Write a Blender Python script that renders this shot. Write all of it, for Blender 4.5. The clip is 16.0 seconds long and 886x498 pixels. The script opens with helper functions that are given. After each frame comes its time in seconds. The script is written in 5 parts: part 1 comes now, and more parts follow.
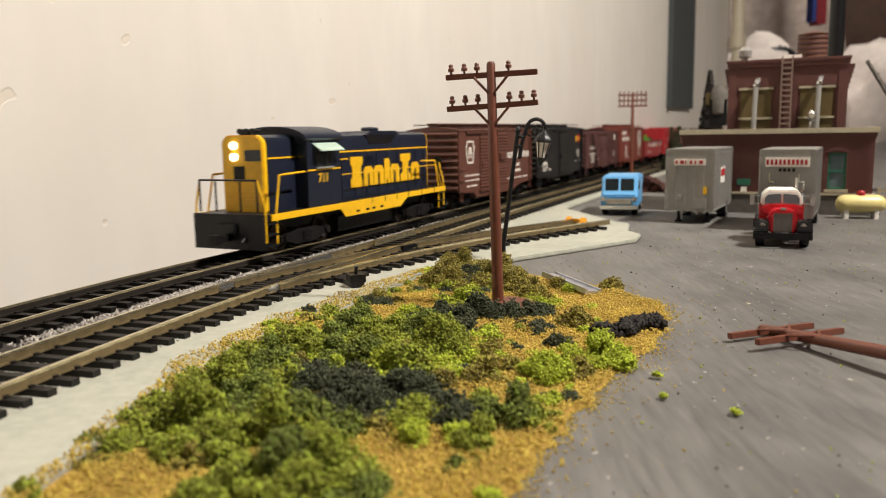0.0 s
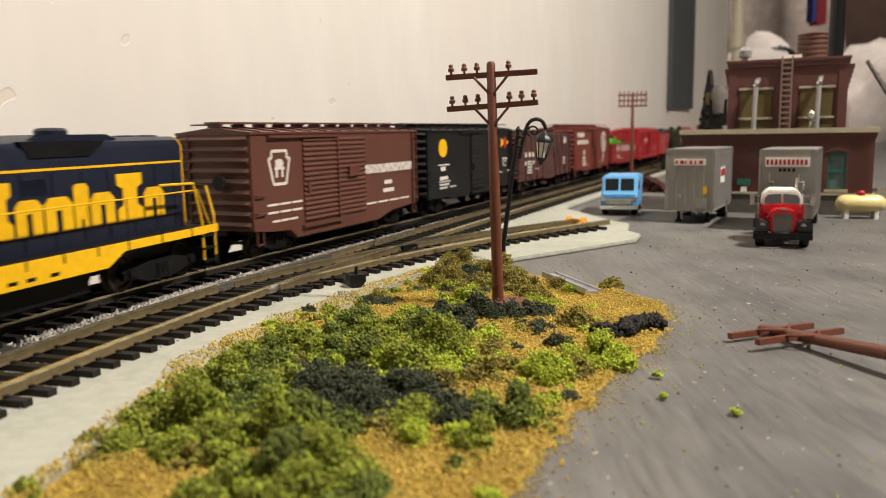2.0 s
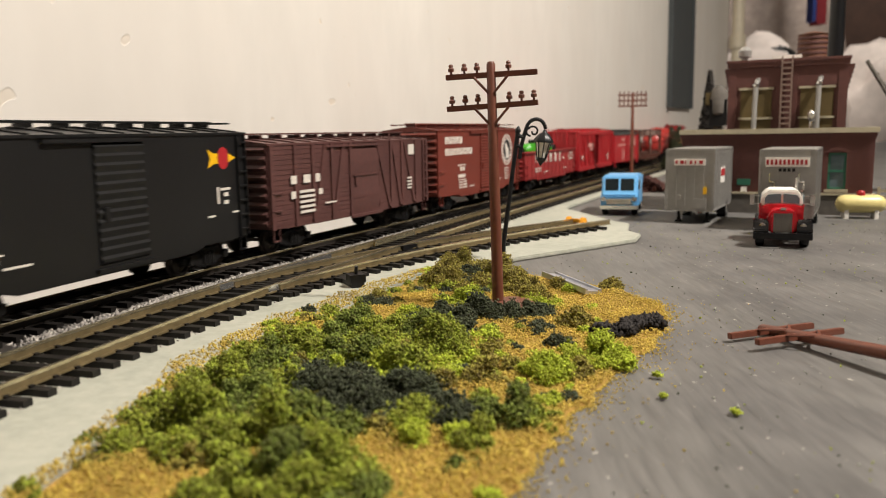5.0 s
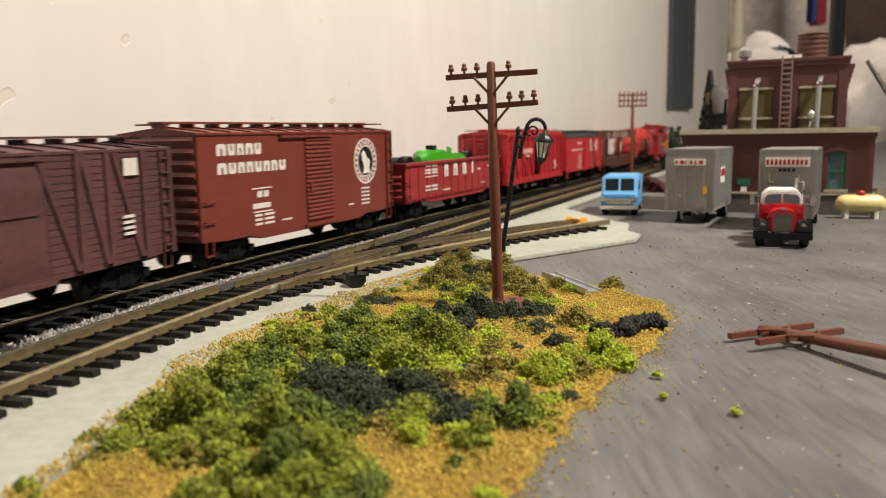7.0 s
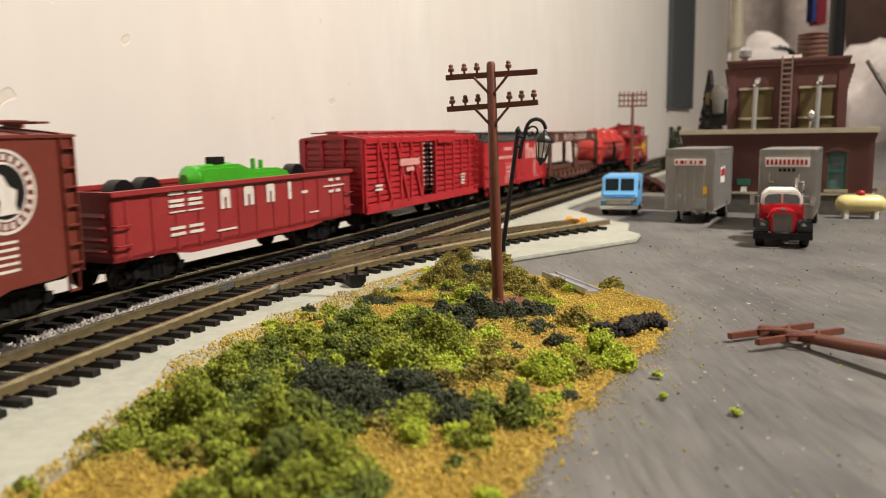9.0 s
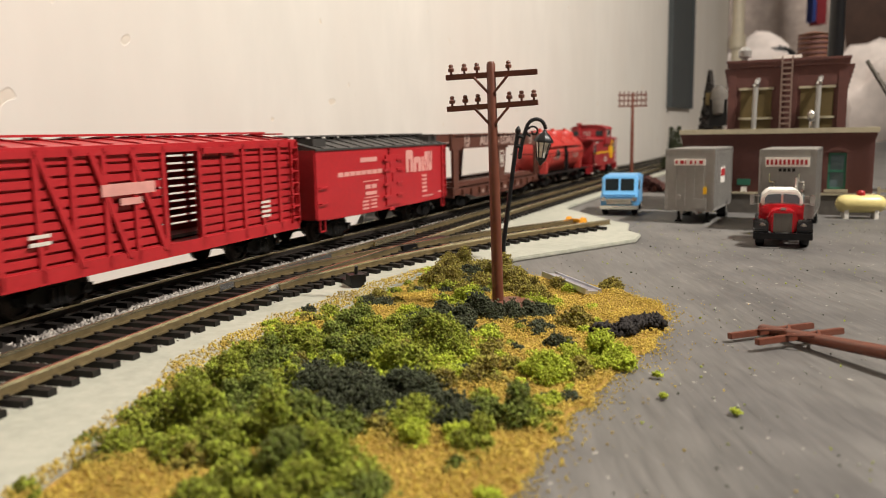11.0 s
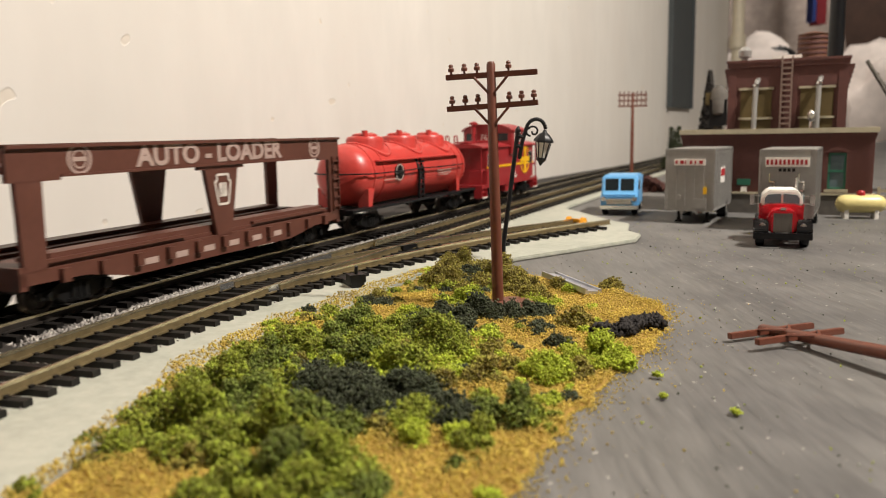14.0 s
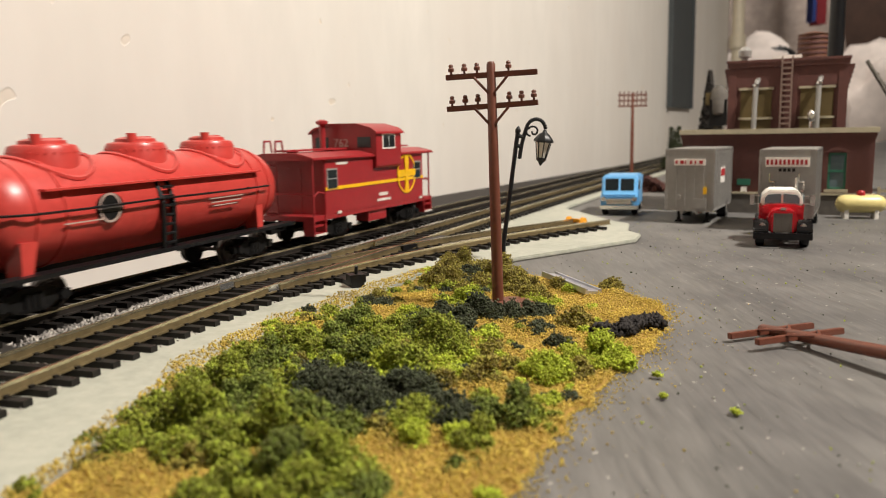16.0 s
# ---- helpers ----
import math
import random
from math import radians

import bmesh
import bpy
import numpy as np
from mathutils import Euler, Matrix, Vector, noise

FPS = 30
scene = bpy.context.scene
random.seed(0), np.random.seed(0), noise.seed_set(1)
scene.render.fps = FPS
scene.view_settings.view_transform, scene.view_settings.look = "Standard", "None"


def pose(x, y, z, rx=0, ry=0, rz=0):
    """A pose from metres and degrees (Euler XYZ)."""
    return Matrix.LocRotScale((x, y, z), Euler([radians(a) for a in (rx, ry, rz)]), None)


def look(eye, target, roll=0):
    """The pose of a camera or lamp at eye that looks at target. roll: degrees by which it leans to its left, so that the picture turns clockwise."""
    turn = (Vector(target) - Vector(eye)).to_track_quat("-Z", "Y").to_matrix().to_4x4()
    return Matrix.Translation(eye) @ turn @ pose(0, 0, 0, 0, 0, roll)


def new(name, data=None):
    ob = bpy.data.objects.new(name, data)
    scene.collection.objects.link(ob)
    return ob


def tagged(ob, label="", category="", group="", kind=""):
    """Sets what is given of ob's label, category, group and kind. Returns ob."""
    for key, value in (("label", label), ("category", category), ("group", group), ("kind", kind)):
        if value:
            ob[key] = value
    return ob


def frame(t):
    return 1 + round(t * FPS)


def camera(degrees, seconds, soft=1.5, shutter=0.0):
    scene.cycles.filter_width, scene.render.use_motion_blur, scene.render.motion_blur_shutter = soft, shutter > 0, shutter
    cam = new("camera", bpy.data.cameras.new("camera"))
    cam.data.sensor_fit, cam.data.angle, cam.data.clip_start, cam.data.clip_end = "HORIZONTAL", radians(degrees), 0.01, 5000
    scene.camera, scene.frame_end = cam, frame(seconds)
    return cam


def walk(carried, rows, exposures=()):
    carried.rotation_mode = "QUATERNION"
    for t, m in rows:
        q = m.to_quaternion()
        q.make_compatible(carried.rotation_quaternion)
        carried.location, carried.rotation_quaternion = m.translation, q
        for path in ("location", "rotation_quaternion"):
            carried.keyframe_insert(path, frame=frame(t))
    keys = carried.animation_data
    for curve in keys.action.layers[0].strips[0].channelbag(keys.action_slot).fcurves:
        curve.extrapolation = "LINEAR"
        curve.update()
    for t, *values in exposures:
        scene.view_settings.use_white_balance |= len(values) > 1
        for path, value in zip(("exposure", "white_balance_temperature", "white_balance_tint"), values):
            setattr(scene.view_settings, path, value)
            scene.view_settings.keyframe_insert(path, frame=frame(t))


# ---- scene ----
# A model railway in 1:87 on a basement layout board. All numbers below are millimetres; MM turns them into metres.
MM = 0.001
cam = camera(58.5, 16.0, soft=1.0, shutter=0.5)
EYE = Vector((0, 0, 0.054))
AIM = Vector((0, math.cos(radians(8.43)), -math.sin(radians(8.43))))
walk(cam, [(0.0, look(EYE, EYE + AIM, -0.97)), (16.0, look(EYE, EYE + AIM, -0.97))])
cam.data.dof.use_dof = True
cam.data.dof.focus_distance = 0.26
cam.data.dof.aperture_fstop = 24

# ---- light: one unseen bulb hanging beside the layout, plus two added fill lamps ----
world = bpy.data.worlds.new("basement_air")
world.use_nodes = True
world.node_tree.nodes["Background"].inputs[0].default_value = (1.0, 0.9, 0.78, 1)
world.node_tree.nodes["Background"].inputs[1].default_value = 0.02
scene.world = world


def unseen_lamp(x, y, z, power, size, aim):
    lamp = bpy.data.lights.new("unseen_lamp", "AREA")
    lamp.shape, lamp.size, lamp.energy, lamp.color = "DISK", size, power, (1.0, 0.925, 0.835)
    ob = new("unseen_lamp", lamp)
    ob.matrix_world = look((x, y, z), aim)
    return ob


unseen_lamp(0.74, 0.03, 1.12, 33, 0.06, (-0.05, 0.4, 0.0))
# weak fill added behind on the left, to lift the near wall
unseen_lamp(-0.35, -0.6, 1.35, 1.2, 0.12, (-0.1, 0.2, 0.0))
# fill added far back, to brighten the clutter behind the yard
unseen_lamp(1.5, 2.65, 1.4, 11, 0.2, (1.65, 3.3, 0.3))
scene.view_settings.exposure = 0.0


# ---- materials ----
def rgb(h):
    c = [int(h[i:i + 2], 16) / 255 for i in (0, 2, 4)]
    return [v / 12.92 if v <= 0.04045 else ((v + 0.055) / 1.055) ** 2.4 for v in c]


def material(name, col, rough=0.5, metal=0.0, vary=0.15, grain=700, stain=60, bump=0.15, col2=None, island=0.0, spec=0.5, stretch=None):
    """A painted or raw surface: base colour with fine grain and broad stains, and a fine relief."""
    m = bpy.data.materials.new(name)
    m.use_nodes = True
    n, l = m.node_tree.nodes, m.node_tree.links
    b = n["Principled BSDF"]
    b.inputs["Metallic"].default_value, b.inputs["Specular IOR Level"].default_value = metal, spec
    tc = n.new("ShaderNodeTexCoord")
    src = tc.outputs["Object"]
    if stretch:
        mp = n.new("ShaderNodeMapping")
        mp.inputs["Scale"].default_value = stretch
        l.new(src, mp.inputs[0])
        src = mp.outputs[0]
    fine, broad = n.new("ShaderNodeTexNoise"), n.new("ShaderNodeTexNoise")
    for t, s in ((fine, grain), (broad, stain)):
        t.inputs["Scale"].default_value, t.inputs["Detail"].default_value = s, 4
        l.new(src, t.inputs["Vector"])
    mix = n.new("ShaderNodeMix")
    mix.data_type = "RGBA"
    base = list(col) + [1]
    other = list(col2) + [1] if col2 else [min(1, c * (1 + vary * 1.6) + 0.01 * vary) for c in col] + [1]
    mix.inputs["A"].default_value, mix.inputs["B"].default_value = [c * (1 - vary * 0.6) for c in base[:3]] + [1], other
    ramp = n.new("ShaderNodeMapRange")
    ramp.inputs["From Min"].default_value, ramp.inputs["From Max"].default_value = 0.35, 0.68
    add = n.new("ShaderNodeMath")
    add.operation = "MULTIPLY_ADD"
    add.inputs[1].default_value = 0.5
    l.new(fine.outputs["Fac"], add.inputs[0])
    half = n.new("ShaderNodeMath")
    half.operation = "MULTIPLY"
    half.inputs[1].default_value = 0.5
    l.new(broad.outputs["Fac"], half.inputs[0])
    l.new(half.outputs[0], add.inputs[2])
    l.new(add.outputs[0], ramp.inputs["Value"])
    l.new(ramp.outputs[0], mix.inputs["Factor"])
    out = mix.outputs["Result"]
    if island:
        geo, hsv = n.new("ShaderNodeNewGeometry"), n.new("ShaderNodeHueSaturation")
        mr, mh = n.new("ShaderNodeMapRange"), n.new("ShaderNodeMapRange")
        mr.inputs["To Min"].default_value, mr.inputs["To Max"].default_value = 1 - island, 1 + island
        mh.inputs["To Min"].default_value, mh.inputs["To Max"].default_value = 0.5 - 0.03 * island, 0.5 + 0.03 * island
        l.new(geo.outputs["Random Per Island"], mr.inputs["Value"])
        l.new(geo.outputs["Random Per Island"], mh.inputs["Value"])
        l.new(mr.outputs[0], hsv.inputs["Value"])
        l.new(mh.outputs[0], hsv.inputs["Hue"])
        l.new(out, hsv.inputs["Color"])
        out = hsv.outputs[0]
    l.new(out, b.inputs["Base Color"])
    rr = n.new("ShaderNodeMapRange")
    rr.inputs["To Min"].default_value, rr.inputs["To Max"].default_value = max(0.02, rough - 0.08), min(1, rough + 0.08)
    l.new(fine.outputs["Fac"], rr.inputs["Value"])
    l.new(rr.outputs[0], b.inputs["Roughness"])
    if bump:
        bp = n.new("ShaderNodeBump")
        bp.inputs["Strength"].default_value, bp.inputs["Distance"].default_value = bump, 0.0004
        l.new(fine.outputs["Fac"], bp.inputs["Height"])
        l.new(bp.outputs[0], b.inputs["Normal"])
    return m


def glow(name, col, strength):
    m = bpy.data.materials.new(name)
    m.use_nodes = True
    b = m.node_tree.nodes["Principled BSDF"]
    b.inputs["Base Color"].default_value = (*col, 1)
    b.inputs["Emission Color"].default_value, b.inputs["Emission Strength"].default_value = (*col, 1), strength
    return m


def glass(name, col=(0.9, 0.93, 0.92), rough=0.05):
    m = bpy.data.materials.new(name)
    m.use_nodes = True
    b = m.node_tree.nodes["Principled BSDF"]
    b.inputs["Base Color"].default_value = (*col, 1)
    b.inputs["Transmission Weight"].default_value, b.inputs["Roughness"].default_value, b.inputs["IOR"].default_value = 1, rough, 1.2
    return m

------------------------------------

Leave out the pictures and repeat exactly the lines from the start of the material through the line that contains "what is given", both included.

Write a Blender Python script that renders this shot. Write all of it, for Blender 4.5. The clip is 16.0 seconds long and 886x498 pixels. The script opens with helper functions that are given. After each frame comes its time in seconds. The script is written in 5 parts: part 1 comes now, and more parts follow.
0.0 s
2.0 s
5.0 s
7.0 s
9.0 s
11.0 s
14.0 s
16.0 s
# ---- helpers ----
import math
import random
from math import radians

import bmesh
import bpy
import numpy as np
from mathutils import Euler, Matrix, Vector, noise

FPS = 30
scene = bpy.context.scene
random.seed(0), np.random.seed(0), noise.seed_set(1)
scene.render.fps = FPS
scene.view_settings.view_transform, scene.view_settings.look = "Standard", "None"


def pose(x, y, z, rx=0, ry=0, rz=0):
    """A pose from metres and degrees (Euler XYZ)."""
    return Matrix.LocRotScale((x, y, z), Euler([radians(a) for a in (rx, ry, rz)]), None)


def look(eye, target, roll=0):
    """The pose of a camera or lamp at eye that looks at target. roll: degrees by which it leans to its left, so that the picture turns clockwise."""
    turn = (Vector(target) - Vector(eye)).to_track_quat("-Z", "Y").to_matrix().to_4x4()
    return Matrix.Translation(eye) @ turn @ pose(0, 0, 0, 0, 0, roll)


def new(name, data=None):
    ob = bpy.data.objects.new(name, data)
    scene.collection.objects.link(ob)
    return ob


def tagged(ob, label="", category="", group="", kind=""):
    """Sets what is given of ob's label, category, group and kind. Returns ob."""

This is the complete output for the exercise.